_Recorded data_

+ + +

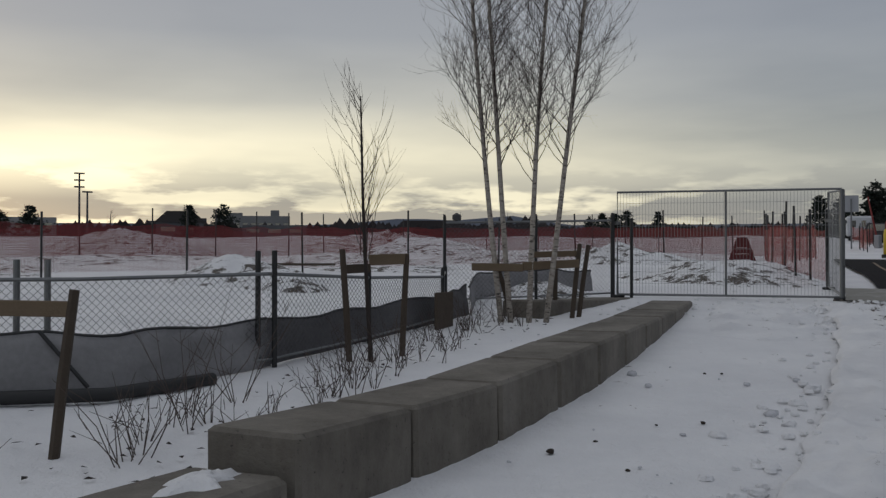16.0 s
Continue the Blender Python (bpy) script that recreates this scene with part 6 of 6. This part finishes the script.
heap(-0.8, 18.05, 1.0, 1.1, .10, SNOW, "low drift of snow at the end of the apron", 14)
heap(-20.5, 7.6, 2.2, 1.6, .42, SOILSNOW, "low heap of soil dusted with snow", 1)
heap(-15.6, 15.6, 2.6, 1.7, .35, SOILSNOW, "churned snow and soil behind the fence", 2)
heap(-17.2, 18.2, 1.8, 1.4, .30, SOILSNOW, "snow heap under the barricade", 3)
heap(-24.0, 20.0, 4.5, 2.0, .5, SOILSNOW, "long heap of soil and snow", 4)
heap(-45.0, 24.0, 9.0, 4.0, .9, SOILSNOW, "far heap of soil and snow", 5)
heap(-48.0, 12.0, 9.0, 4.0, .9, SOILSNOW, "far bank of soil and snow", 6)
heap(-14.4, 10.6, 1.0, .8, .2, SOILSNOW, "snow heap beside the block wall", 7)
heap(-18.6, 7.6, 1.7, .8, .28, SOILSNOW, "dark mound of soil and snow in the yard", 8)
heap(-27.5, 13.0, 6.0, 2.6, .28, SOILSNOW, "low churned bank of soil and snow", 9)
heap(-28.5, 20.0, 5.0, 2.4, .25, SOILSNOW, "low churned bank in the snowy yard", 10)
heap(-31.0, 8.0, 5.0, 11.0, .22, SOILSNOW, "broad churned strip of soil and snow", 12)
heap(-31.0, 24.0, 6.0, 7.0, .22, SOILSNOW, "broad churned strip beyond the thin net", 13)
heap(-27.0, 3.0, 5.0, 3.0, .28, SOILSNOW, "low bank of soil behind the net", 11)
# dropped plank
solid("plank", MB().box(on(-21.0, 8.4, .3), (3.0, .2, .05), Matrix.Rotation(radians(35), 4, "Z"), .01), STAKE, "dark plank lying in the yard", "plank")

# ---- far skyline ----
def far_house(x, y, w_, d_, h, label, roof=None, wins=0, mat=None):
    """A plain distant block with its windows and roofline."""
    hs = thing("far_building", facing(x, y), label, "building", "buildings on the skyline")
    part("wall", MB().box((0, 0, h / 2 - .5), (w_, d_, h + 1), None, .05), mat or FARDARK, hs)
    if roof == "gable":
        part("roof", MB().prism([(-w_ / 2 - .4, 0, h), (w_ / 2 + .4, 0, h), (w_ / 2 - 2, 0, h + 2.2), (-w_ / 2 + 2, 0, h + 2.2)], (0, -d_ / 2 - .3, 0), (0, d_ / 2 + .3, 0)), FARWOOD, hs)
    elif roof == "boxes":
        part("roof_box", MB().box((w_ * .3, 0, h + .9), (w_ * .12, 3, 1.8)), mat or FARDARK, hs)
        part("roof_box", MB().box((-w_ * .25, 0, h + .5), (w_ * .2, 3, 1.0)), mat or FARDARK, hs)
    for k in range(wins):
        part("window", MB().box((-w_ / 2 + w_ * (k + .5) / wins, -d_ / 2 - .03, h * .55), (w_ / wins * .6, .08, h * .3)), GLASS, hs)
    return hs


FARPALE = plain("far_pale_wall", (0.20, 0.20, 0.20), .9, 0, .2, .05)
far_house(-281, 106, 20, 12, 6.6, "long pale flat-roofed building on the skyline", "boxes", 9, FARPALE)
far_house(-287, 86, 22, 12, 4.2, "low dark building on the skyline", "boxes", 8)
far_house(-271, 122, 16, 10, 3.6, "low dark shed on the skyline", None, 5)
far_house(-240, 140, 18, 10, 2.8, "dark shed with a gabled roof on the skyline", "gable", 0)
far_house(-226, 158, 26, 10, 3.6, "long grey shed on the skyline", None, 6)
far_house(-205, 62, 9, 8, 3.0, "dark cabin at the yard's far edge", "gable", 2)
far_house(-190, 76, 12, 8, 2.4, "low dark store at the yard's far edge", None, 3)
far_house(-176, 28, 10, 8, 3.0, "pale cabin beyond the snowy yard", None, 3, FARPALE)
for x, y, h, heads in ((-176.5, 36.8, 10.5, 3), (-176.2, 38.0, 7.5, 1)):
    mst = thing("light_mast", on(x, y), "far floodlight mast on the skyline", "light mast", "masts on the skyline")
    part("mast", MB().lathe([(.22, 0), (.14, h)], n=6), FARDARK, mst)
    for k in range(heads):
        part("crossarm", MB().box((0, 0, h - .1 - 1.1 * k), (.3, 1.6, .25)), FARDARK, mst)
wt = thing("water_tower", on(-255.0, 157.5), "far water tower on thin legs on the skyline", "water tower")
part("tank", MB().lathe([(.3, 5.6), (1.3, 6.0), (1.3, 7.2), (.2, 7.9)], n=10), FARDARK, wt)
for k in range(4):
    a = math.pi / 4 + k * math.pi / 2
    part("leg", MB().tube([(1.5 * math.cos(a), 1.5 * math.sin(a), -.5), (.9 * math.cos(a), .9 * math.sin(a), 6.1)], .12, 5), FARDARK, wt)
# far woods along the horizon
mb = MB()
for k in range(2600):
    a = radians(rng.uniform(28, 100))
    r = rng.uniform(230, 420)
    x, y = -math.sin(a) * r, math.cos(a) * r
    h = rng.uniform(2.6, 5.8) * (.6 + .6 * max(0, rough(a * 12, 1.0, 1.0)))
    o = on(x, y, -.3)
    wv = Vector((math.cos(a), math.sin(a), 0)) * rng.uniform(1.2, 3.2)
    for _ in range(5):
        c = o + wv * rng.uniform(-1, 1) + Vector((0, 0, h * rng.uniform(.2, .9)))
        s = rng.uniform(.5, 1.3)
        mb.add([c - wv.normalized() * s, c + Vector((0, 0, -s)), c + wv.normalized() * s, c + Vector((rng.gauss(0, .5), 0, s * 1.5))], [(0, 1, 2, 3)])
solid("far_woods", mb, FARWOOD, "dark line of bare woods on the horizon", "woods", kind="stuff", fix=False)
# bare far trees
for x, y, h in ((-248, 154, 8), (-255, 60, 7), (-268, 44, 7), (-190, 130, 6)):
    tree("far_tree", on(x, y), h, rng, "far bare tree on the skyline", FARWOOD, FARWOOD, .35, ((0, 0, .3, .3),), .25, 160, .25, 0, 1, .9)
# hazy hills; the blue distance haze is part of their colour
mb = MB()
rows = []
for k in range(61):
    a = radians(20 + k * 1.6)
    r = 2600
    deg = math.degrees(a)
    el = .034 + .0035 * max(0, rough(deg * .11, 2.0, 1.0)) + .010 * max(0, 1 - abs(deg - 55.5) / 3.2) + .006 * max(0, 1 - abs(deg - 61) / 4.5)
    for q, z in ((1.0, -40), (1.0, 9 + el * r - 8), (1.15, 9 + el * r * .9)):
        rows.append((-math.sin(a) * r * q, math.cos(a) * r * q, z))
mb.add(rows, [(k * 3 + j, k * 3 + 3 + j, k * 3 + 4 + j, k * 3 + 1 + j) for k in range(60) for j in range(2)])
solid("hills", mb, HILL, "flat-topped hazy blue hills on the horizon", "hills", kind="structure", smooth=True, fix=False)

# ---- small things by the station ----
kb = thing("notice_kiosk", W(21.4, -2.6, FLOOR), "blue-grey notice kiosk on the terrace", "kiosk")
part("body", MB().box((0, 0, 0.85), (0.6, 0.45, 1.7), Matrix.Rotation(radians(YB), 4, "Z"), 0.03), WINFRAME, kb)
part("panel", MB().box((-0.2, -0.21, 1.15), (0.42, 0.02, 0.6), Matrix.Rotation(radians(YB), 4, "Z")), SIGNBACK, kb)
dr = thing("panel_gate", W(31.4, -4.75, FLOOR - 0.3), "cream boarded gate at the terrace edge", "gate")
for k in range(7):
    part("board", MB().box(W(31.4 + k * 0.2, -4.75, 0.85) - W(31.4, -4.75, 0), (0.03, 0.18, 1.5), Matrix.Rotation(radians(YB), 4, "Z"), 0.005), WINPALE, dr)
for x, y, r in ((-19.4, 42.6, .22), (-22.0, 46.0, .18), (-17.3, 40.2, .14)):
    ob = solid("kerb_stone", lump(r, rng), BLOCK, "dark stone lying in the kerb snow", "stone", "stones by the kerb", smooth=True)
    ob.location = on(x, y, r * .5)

+ + +

_The problem_
Extract all lines containing the word "with".

_Solution below_
Continue the Blender Python (bpy) script that recreates this scene with part 6 of 6. This part finishes the script.
heap(-20.5, 7.6, 2.2, 1.6, .42, SOILSNOW, "low heap of soil dusted with snow", 1)
    """A plain distant block with its windows and roofline."""
far_house(-240, 140, 18, 10, 2.8, "dark shed with a gabled roof on the skyline", "gable", 0)